__PROBLEM STATEMENT__
Both the line containing "import math" and the line containing "ob = bpy.data.objects.new(name, data)" belong in the answer, along with every line between them; print exactly those.

===

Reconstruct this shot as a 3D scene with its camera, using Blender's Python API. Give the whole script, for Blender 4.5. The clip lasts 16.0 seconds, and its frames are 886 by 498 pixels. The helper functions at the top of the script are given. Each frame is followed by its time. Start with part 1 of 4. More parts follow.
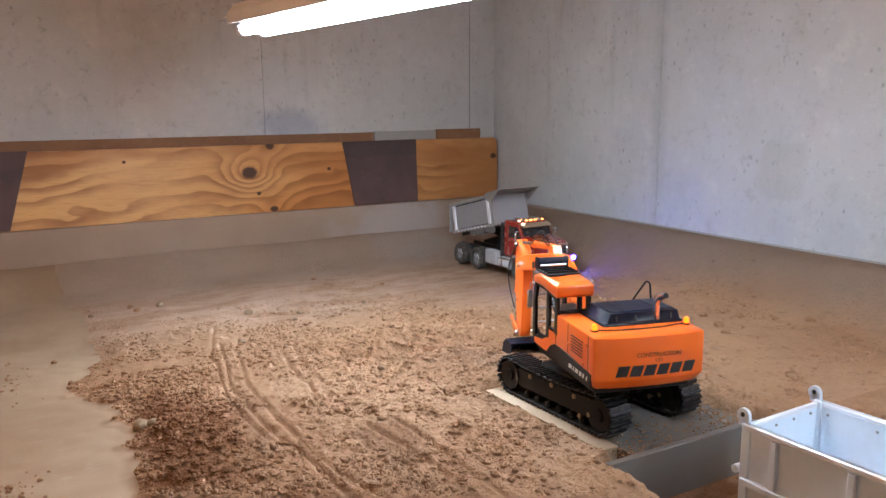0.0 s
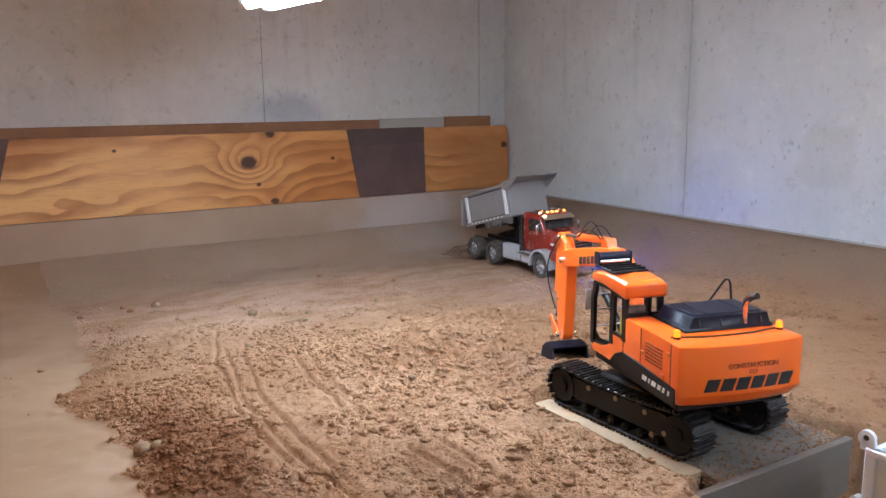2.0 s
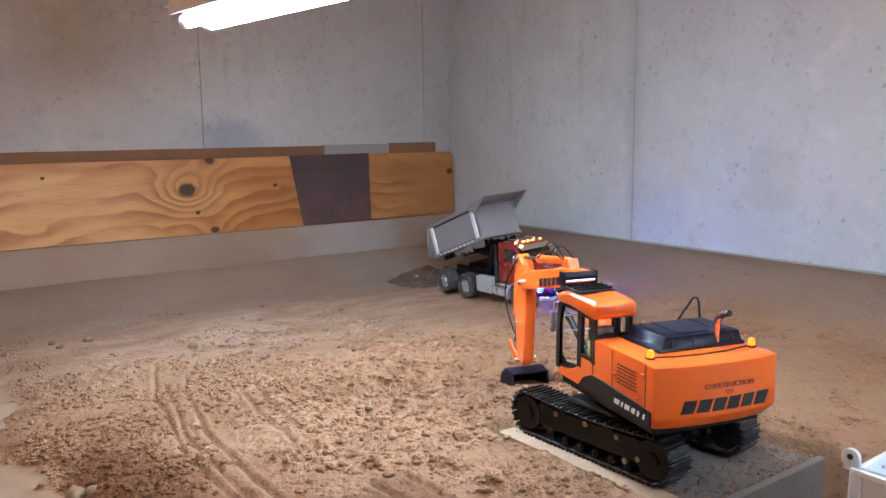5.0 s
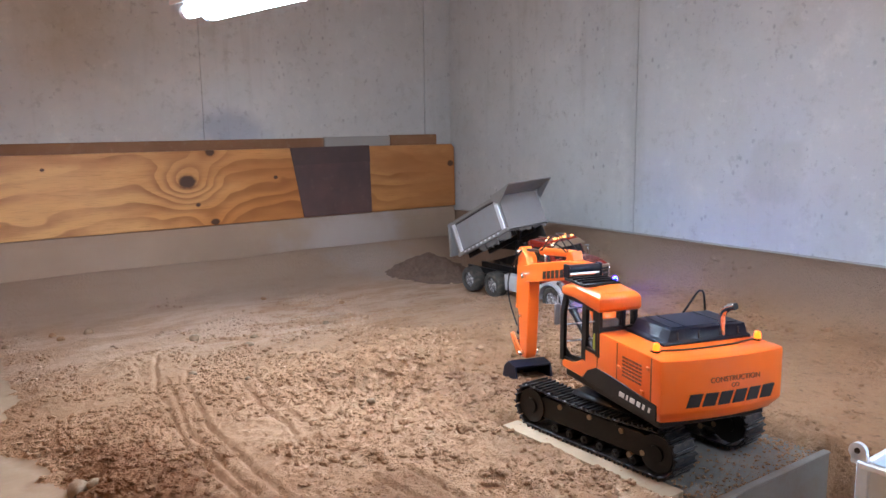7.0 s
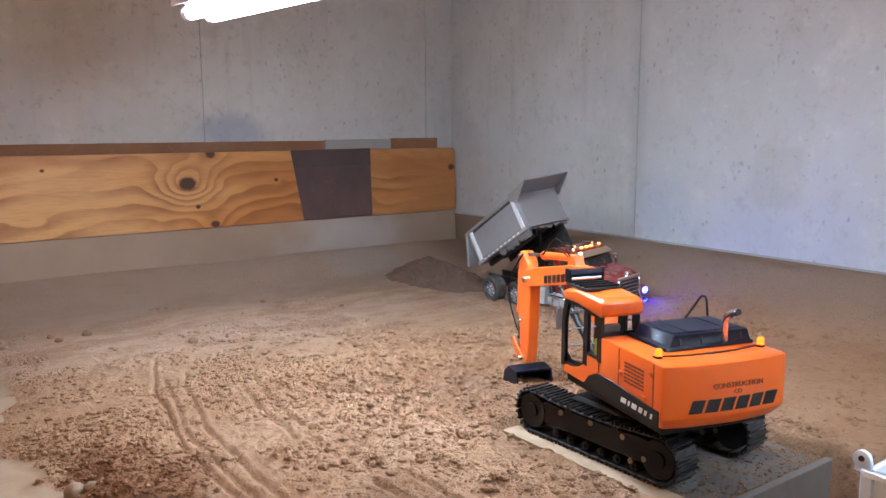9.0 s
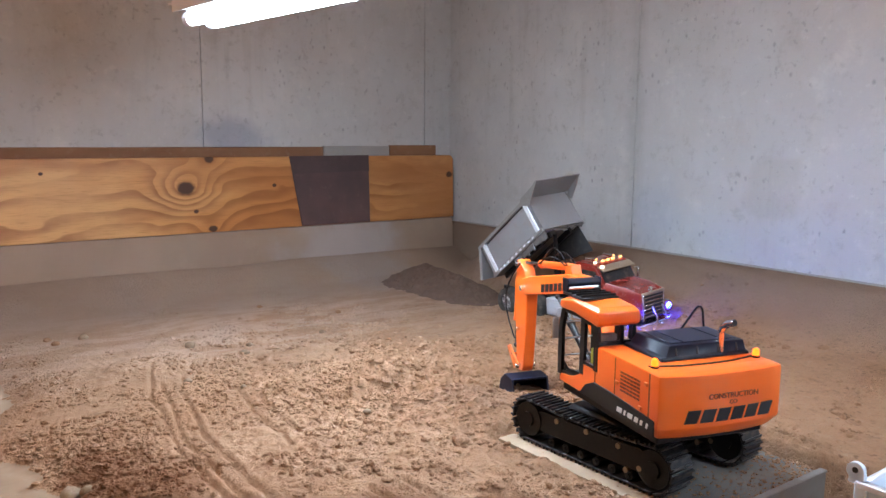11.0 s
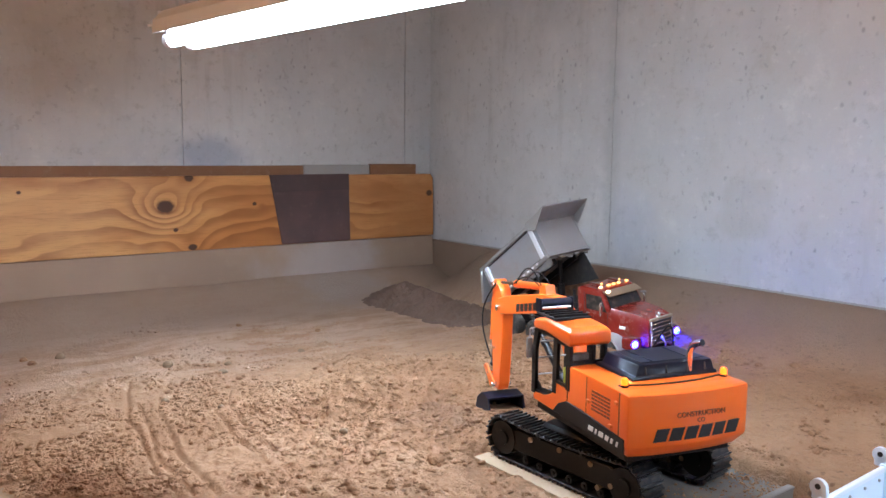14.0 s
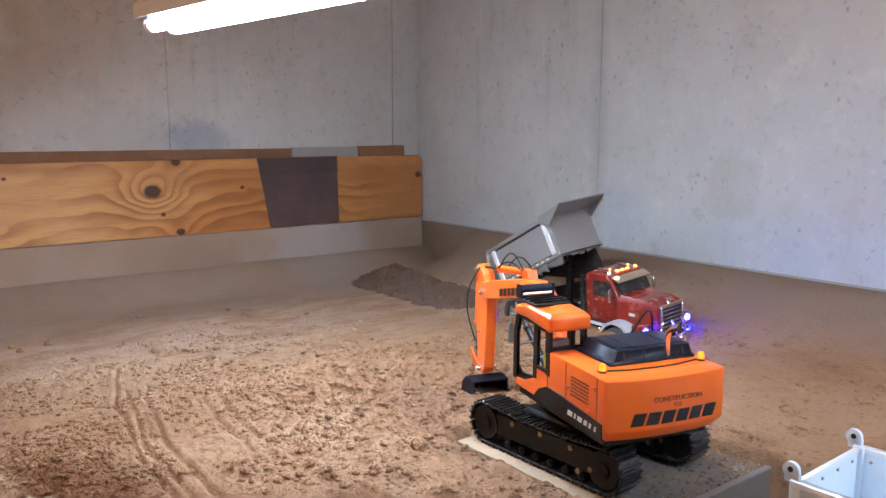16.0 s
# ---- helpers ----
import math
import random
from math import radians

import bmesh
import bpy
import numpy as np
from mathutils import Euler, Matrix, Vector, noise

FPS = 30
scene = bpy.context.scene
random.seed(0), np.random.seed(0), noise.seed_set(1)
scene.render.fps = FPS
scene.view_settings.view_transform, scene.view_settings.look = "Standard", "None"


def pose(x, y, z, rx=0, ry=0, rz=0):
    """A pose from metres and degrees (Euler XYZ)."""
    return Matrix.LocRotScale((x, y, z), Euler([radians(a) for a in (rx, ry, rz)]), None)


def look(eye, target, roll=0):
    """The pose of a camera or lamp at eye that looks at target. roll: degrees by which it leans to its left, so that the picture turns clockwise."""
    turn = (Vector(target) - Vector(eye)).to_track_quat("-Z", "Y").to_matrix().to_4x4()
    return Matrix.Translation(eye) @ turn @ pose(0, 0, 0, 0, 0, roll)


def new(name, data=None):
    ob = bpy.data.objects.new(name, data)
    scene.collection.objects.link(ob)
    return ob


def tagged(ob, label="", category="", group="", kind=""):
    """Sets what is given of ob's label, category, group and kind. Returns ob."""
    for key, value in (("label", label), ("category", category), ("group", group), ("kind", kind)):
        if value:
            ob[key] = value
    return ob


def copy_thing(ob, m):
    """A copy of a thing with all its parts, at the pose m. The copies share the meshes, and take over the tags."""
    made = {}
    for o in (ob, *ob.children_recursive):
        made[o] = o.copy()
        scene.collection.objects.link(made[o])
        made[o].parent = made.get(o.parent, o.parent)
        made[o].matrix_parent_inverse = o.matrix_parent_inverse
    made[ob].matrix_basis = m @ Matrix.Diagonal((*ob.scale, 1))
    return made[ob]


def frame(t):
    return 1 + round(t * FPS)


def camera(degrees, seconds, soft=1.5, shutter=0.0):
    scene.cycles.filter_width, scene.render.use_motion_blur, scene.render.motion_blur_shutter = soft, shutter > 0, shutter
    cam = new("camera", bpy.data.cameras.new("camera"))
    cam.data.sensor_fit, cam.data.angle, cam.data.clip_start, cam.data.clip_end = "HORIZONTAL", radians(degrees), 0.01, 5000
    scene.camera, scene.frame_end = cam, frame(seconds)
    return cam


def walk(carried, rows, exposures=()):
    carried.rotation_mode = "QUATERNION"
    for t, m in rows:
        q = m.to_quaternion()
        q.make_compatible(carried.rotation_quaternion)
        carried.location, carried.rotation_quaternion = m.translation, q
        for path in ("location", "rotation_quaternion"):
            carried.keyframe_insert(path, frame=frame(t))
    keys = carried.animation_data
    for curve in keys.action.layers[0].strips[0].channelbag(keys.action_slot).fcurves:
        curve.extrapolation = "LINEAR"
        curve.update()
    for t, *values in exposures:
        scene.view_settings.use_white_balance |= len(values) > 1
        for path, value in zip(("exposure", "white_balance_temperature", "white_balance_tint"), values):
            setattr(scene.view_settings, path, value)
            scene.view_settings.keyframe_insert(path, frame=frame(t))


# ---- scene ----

===

__WRITTEN RESPONSE__
import math
import random
from math import radians

import bmesh
import bpy
import numpy as np
from mathutils import Euler, Matrix, Vector, noise

FPS = 30
scene = bpy.context.scene
random.seed(0), np.random.seed(0), noise.seed_set(1)
scene.render.fps = FPS
scene.view_settings.view_transform, scene.view_settings.look = "Standard", "None"


def pose(x, y, z, rx=0, ry=0, rz=0):
    """A pose from metres and degrees (Euler XYZ)."""
    return Matrix.LocRotScale((x, y, z), Euler([radians(a) for a in (rx, ry, rz)]), None)


def look(eye, target, roll=0):
    """The pose of a camera or lamp at eye that looks at target. roll: degrees by which it leans to its left, so that the picture turns clockwise."""
    turn = (Vector(target) - Vector(eye)).to_track_quat("-Z", "Y").to_matrix().to_4x4()
    return Matrix.Translation(eye) @ turn @ pose(0, 0, 0, 0, 0, roll)


def new(name, data=None):
    ob = bpy.data.objects.new(name, data)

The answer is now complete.